### What you should do
Sift the listing for lines that hold the string "part" and pull them out.

### Dataset excerpt
'''

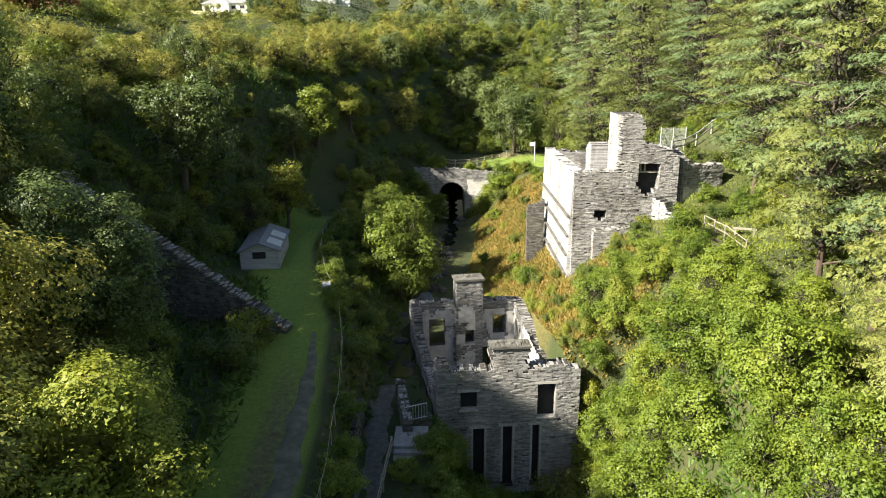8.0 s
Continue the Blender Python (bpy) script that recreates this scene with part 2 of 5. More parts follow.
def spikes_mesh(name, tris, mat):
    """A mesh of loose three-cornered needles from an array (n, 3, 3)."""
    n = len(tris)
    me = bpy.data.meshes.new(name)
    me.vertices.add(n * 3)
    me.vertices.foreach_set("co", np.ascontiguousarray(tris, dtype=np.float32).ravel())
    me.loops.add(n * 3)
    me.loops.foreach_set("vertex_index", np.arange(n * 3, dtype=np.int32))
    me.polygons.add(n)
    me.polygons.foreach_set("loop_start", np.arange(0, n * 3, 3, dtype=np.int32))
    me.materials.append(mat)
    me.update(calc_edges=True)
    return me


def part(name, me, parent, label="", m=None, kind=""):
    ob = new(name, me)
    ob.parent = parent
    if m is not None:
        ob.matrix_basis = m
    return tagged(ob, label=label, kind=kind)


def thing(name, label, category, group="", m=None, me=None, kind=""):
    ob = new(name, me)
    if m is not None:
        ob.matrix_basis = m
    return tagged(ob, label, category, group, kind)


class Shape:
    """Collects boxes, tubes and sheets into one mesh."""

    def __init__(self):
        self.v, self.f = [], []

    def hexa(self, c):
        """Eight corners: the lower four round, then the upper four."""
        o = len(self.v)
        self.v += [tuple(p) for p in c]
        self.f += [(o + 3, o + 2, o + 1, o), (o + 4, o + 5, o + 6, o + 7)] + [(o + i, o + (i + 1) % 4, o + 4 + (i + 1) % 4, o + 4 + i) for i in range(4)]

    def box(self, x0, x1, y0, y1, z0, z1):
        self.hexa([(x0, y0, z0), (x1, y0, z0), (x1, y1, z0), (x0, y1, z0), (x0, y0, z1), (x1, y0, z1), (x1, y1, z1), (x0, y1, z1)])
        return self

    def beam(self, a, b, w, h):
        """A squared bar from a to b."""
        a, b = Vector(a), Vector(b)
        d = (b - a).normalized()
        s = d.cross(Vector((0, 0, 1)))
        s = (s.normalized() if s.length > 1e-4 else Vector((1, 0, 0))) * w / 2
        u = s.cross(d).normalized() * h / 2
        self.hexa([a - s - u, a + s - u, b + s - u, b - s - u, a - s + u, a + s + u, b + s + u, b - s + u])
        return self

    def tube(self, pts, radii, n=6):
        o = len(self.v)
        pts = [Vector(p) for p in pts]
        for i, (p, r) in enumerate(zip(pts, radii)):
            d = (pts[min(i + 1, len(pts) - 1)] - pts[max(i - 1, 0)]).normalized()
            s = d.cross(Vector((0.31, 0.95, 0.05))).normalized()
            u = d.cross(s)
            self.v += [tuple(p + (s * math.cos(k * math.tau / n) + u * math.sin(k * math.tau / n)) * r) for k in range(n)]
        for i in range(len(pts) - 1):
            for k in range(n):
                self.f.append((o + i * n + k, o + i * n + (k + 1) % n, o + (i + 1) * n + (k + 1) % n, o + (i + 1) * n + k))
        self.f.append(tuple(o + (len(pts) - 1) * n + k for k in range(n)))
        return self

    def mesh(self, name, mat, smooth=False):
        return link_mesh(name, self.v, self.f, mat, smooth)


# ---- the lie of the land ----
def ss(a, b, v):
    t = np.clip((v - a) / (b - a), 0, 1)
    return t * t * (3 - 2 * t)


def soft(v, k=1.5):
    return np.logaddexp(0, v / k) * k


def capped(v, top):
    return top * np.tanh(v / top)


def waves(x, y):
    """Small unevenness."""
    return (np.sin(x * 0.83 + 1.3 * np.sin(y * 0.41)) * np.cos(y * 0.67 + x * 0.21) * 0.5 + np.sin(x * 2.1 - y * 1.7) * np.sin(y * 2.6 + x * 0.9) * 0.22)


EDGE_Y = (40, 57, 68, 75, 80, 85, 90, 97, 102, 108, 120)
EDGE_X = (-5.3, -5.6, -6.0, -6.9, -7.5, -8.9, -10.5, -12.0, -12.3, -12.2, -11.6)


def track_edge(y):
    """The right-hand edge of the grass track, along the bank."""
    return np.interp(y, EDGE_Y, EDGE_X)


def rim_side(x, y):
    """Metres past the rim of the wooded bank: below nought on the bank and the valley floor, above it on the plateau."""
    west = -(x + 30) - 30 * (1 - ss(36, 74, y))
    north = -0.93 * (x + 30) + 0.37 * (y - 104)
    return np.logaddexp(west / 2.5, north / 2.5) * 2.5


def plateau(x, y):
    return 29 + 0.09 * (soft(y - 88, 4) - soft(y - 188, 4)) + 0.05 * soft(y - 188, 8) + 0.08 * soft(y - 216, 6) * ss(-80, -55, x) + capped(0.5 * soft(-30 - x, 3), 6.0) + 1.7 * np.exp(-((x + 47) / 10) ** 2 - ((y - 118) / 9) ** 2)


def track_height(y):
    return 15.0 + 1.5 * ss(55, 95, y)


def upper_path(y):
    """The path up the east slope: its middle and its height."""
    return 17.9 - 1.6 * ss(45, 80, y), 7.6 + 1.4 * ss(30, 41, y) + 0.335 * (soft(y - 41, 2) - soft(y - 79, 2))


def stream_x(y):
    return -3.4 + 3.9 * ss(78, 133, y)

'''

### Response to this task
Continue the Blender Python (bpy) script that recreates this scene with part 2 of 5. More parts follow.
def part(name, me, parent, label="", m=None, kind=""):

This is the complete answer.